Inclusion Literacy can be evaluated throughout the year, in the performance review process and especially when choosing candidates for a role. The people you bring into your organisation have as much impact on the internal culture as the people you already have.

Cultural Intelligence outside of your company

Emotional Intelligence is grounded of the context of our social upbringing and cultures, and we assess the world around us through that context. Cultural Intelligence (CI) is a skill which moves us one step on from Emotional Intelligence. CI is about taking that awareness to the next stage to understand why people from different places do things differently to us and how our assumptions could derail projects.

Cultural Intelligence isn’t a skill that relates only to recruitment or staff retention, either. An organisation will have myriad external touchpoints which might be influenced for the better – or worse – by how deftly or not CI is deployed.

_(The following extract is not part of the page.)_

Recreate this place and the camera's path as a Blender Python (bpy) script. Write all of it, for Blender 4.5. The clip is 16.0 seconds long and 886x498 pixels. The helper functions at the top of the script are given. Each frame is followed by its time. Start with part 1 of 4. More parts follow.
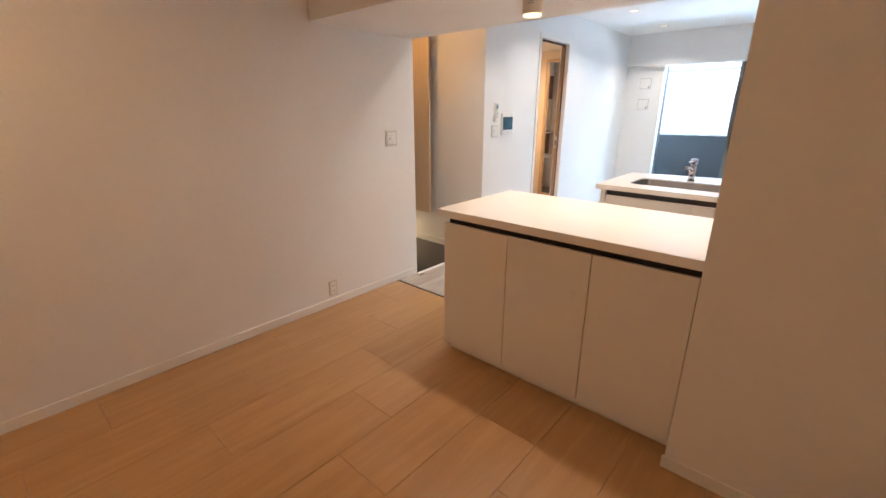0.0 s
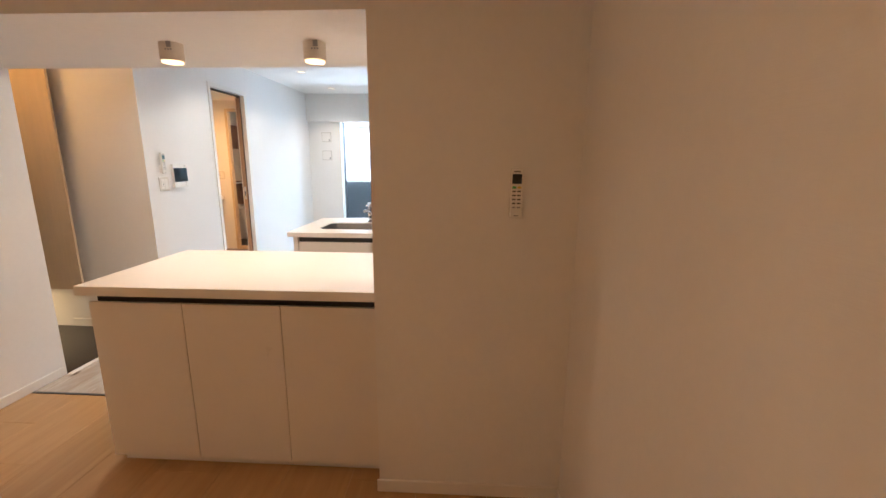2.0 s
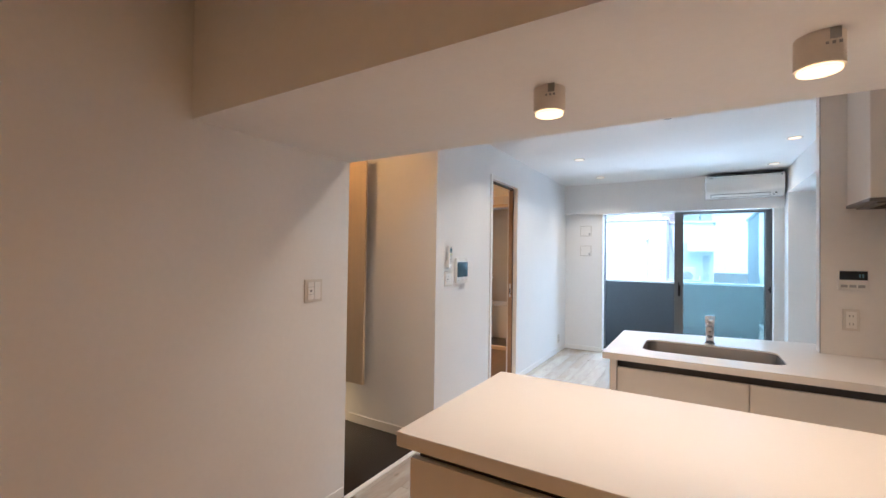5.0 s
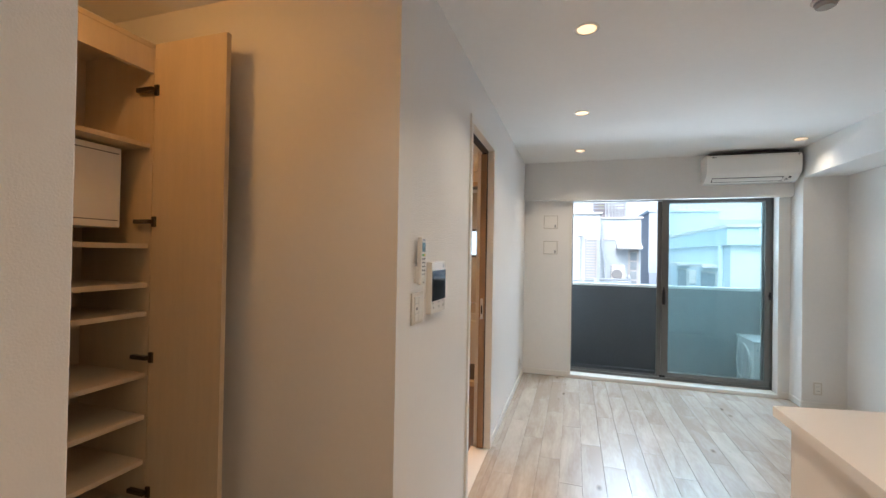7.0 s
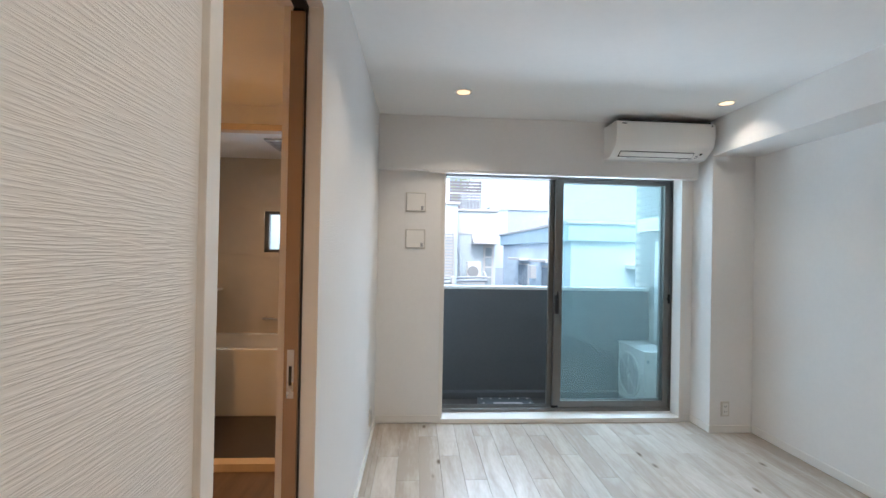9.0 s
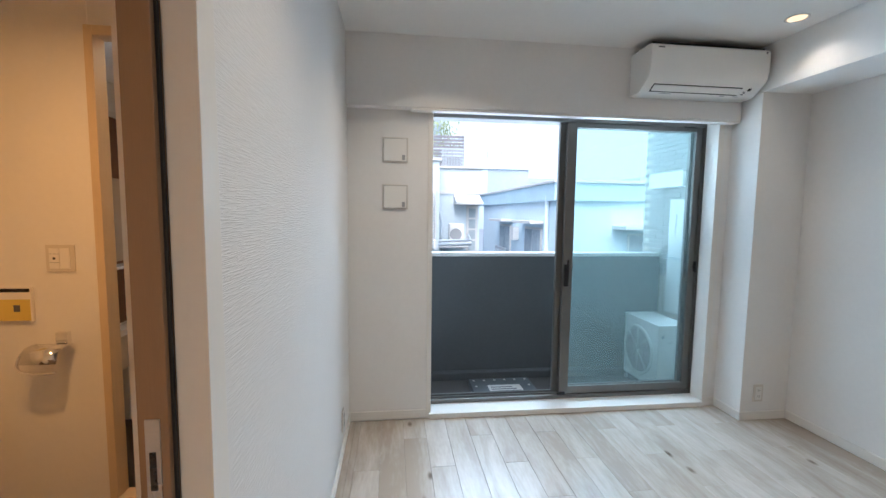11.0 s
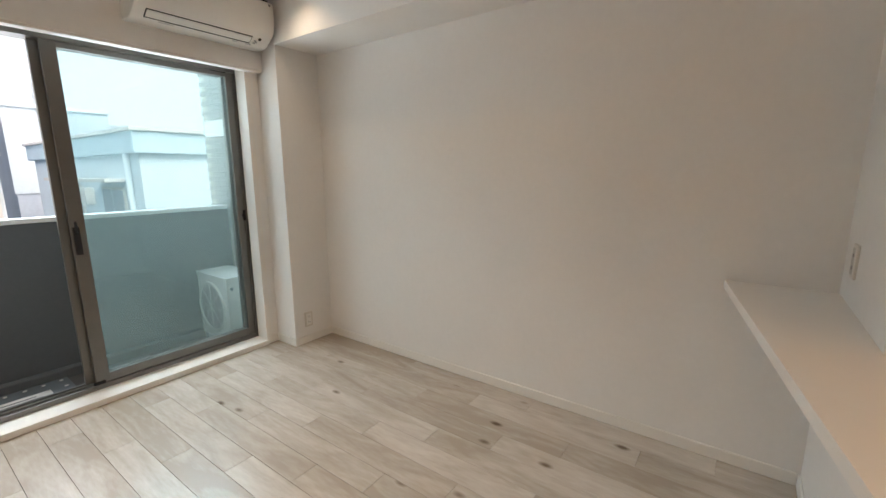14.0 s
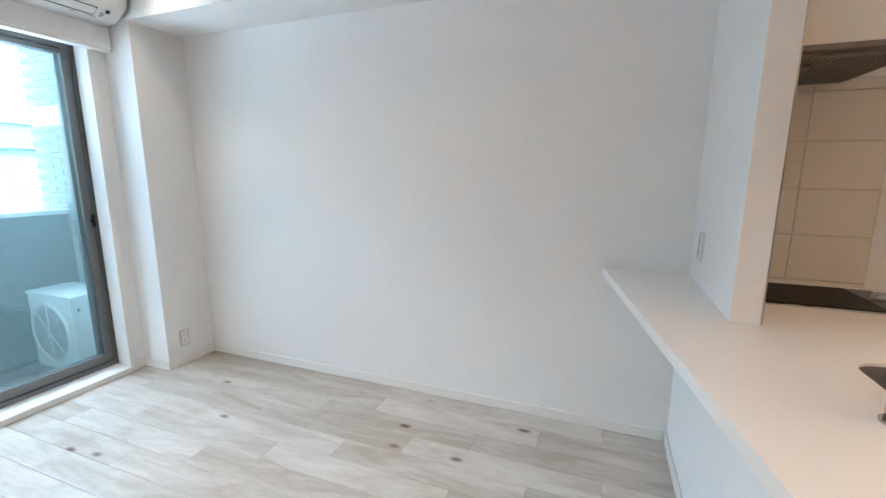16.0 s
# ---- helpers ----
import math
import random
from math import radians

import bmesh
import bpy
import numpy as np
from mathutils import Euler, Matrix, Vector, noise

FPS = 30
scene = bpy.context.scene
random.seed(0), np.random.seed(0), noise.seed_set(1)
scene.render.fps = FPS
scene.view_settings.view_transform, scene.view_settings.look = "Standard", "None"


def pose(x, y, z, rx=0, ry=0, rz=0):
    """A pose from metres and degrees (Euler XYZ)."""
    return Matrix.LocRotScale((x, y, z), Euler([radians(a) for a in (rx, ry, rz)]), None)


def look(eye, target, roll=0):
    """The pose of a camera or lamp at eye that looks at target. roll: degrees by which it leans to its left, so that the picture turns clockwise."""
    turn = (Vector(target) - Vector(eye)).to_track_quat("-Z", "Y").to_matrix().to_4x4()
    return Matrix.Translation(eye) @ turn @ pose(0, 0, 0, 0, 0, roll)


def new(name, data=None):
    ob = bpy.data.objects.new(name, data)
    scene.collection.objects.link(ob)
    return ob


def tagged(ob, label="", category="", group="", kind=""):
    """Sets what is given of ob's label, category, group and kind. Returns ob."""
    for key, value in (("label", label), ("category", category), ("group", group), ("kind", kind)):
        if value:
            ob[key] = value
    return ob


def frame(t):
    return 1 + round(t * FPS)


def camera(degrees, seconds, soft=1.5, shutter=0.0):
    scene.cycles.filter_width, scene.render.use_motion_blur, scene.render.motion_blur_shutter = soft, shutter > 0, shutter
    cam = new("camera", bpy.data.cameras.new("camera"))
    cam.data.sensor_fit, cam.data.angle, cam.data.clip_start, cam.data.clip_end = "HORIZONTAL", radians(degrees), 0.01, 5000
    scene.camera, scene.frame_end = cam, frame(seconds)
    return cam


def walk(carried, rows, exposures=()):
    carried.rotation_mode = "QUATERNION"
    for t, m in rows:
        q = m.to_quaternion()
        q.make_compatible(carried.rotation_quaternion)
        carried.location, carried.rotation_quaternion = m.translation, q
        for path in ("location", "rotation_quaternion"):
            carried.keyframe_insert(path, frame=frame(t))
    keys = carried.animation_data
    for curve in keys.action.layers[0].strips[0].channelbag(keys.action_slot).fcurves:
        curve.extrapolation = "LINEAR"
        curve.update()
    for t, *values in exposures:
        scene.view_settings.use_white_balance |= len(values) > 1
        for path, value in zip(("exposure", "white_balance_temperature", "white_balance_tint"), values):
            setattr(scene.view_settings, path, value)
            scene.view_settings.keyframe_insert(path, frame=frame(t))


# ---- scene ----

If one imagines a scenario in which your company might be looking to raise capital through investment, it’s easy to see how the global nature of business might put you around a table with potential investors from very culturally diverse backgrounds and how your ability to use CI effectively could be the difference between closing a deal and losing it.

That’s why we work with organisations through workshops and individual coaching to develop CI as well as helping them to understand the potential negative impact of not having it.

At the end of the day…

The culture of successful modern business transcends every physical and notional boundary you can imagine. It recognises no geographical borders, acknowledges no hierarchy and laughs in the face of organograms.

That creates huge opportunities, but only at the point we realise that we’re all diverse and none of us is defined solely by our genetics, our cultures or the lifestyle choices we make. Inclusion & Diversity is not just the responsibility of leaders, but of everyone in the organisation.

At Convergent Consulting we know there are many routes to creating an inclusive environment. The start of each one of these routes involves open and candid conversations about what your organisation is trying to create and build – which can feel daunting, but with our help it doesn’t have to be.

Inclusion Literacy and Cultural Intelligence are the skills all organisations need to succeed in a changing world. Developing them is simply a matter of dedication from the leadership level and appropriate support for all people in the organisation. To build strong, resilient cross-cultural relationships – between teams and daily responsibilities, between hierarchies and between geographical locations – is to create a business that will thrive in a contemporary global environment.

And even whilst we believe Inclusion needs to come before Diversity, our passion for discussing topics related to underrepresented groups hasn’t changed. You will still hear from us regularly on the beauty of diversity, as well as the communities created through inclusion.